Parliament Speaker announces abolition of administration created on territory of former South Ossetian autonomous district

Papuashvili claimed the planned changes did not concern the issue of Russia’s occupation of Tskhinvali
Author
Front News Georgia
Parliament Speaker Shalva Papuashvili has announced that the ruling Georgian Dream party had decided to abolish the administration established on the territory of the former South Ossetian Autonomous District. Papuashvili confirmed that the initiative would be formally registered at today’s bureau session.
He said that the municipalities of Akhalgori, Kurta, Tigvi and Eredvi - created in 2006 “in full compliance with the Constitution” - will continue to operate. Papuashvili described the municipalities as “the only legitimately elected and functioning authorities in the [currently Rusian-controlled] Tskhinvali (South Ossetia) region,” representing the sole continuation of Georgia’s constitutional framework there.

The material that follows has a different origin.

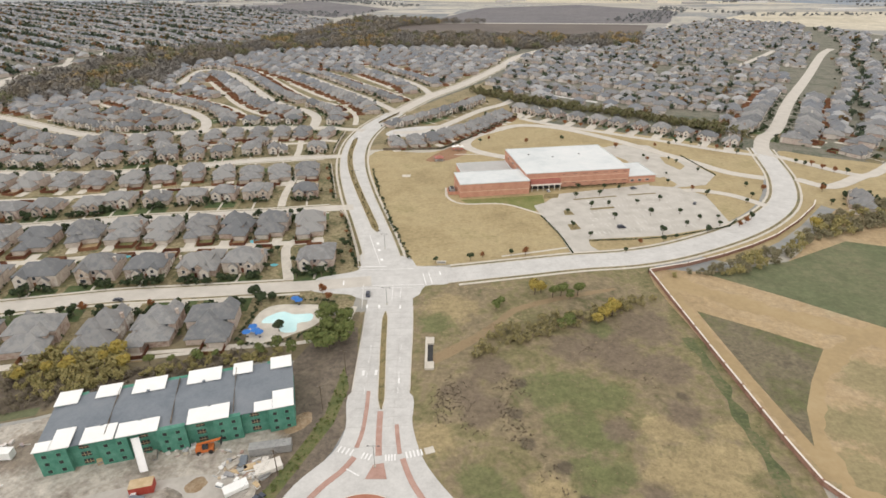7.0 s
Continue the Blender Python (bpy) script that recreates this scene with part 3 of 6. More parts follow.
def row(key, side, start, stop, off=26.0, gap=20.5, road=11.0, size=1.0):
    """Places for houses along a street, from start to stop metres along it, facing it."""
    line = LINES[key][0] if isinstance(key, str) else spline(key, 5.0)
    nn = normals(line)
    run = np.concatenate([[0], np.cumsum(np.linalg.norm(np.diff(line, axis=0), axis=1))])
    s = start
    while s < min(stop, run[-1]):
        p = np.array([np.interp(s, run, line[:, 0]), np.interp(s, run, line[:, 1])])
        n = np.array([np.interp(s, run, nn[:, 0]), np.interp(s, run, nn[:, 1])]) * side
        p = p + n * off
        if is_free(p[0], p[1], 14.5, road) :
            TAKEN.append((float(p[0]), float(p[1])))
            LOTS.append((float(p[0]), float(p[1]), math.atan2(n[1], n[0]) - math.pi / 2, size))
        s += gap


def plots(key, places, size):
    """Houses at known places, each facing the nearest point of its street."""
    line = LINES[key][0]
    for x, y in places:
        k = int(np.argmin(np.hypot(line[:, 0] - x, line[:, 1] - y)))
        TAKEN.append((x, y))
        LOTS.append((x, y, math.atan2(y - line[k, 1], x - line[k, 0]) - math.pi / 2, size))


plots("street_one", [(-470, 164), (-451, 153), (-430, 145), (-407, 138), (-383, 132), (-357, 127), (-329, 121), (-296, 117), (-266, 120), (-243, 123), (-213, 128), (-187, 134), (-162, 140), (-139, 143), (-113, 145), (-92, 150), (-56, 155)], 1.14)
plots("street_one", [(-308, 66), (-283, 69), (-258, 66), (-234, 68), (-204, 73), (-181, 79), (-157, 83), (-131, 87), (-110, 91), (-87, 94)], 1.14)
plots("street_two", [(-494, 191), (-474, 208), (-440, 194), (-420, 187), (-400, 180), (-368, 171), (-334, 166), (-311, 164), (-258, 166), (-239, 170), (-216, 171), (-195, 181), (-173, 184), (-152, 185), (-131, 189), (-111, 191), (-91, 194), (-69, 195)], 1.06)
plots("street_two", [(-484, 271), (-465, 261), (-446, 252), (-427, 243), (-408, 235), (-388, 228), (-367, 221), (-346, 217), (-323, 214), (-294, 211), (-261, 212), (-243, 218), (-217, 222), (-203, 230), (-180, 235), (-159, 240), (-139, 245), (-118, 248), (-86, 251)], 1.0)
plots("street_three", [(-490, 339), (-471, 326), (-453, 313), (-434, 300), (-415, 288), (-395, 277), (-374, 268), (-352, 261), (-329, 258), (-306, 258), (-283, 261), (-261, 264), (-240, 267), (-217, 270), (-198, 278), (-178, 284), (-155, 283), (-134, 282), (-114, 284), (-95, 290)], .97)
plots("street_three", [(-444, 366), (-425, 354), (-407, 343), (-388, 332), (-368, 323), (-348, 315), (-328, 310), (-307, 308), (-283, 311), (-259, 314), (-237, 320), (-218, 327), (-198, 330), (-177, 335), (-155, 344), (-134, 347), (-102, 351)], .97)
plots("street_four", [(-424, 413), (-405, 400), (-386, 388), (-366, 377), (-346, 368), (-326, 362), (-306, 362), (-282, 359), (-262, 362), (-242, 369), (-223, 378), (-204, 383), (-186, 390), (-165, 392), (-144, 393), (-126, 395), (-104, 395)], .9)
plots("street_five", [(-440, 478), (-425, 487), (-412, 503), (-401, 521), (-391, 541), (-376, 561)], .88)
plots("street_five", [(-392, 462), (-371, 473), (-347, 475), (-322, 465), (-292, 448)], .86)
row("street_four", -1, 16, 480, 22, 19.5, size=.88)
for key, side, first, last in (("street_five", -1, 40, 400), ("street_five", 1, 50, 400), ("street_six", 1, 40, 520), ("street_six", -1, 40, 520), ("street_seven", 1, 30, 400), ("street_seven", -1, 30, 400),
                               ("street_eight", 1, 30, 400), ("street_eight", -1, 30, 400)):
    row(key, side, first, last, 20.5, 16.0, size=.86)
row([(-46, 430), (-31, 444), (-16, 461), (3, 484), (20, 508), (40, 540)], 1, 0, 300, 0, 17, 8, size=.9)
row([(-36, 366), (-12, 375), (8, 395), (28, 416), (48, 446), (66, 476)], -1, 0, 300, 0, 16.5, 8, size=.86)
CRESCENT = [(82, 494), (99, 482), (117, 470), (136, 458), (154, 448), (171, 437), (188, 426), (206, 415), (223, 403), (239, 390), (253, 376)]
plots("crescent_road", CRESCENT, .92)
plots("spur_road", [(278, 239), (340, 345), (364, 372), (388, 398), (390, 350)], 1.0)
row("upper_collector", 1, 50, 270, 24, 18)
row("upper_collector", -1, 50, 270, 24, 18)
INNER = [(-84, 340), (-84, 405), (-60, 490), (20, 640), (100, 880), (60, 985), (-140, 995), (-330, 935), (-405, 770), (-362, 645), (-470, 590), (-500, 480), (-470, 395), (-400, 350), (-280, 320), (-180, 335)]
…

Papuashvili said the administration was created through a presidential decree issued by former President Mikheil Saakashvili on 8 May 2007. He argued that the move, along with “non-constitutional elections held in the region” in November 2006, had indirectly legitimised separatist processes and amounted to a “grave betrayal” of Georgia’s state interests.
He said the 2007 decision “artificially restored the administrative borders of the South Ossetian Autonomous District, which had been abolished in 1990,” and claimed it later became one of the factors enabling the 2008 Russian military intervention and the occupation of the region.

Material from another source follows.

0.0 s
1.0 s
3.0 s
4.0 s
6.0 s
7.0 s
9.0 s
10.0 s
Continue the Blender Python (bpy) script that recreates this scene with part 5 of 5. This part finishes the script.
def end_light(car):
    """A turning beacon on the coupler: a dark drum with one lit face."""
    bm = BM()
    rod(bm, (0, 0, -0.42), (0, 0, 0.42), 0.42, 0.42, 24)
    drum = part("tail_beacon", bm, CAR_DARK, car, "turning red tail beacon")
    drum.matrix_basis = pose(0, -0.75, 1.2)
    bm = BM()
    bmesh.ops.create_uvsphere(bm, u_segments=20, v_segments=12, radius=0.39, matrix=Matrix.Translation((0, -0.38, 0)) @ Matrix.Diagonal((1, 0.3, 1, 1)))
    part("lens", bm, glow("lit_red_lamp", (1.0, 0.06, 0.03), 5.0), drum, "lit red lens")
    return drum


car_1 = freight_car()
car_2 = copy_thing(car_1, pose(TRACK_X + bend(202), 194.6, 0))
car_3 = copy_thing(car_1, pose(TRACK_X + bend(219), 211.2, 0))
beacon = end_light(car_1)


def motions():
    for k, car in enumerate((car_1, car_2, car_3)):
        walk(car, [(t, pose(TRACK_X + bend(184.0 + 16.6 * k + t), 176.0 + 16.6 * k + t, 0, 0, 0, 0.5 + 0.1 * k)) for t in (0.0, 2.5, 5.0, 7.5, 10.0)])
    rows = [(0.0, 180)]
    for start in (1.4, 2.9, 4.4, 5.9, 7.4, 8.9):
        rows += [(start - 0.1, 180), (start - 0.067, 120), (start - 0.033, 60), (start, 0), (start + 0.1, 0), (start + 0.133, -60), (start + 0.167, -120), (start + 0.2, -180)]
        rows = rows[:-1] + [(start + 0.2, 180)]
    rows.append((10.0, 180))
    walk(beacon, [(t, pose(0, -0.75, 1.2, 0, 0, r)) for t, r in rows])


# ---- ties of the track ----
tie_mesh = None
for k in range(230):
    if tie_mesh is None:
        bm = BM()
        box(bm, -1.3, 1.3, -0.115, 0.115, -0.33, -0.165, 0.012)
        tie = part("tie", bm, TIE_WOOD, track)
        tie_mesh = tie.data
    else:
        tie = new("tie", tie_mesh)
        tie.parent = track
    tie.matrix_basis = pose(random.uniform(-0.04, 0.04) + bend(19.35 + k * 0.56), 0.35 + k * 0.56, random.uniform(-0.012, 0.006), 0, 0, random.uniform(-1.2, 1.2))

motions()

According to Papuashvili, the steps were part of a “geopolitical game by external forces,” in which Georgia was assigned the role of a “sacrificial pawn.” He linked this to the constitutional lawsuit seeking to have the United National Movement declared unconstitutional.
He stressed that the planned changes did not concern the issue of Russia’s occupation of Tskhinvali, describing that dispute as one between “Georgia and Russia,” with the administrative structures having no influence on the matter.
Papuashvili also said that in a context where Georgia has long worked to strengthen its non-recognition policy, even the indirect use of the term “South Ossetia” by the former government amounted to a violation of the Constitution and national interests. “There is no ‘South Ossetia’ within Georgia’s legal or political system,” he said.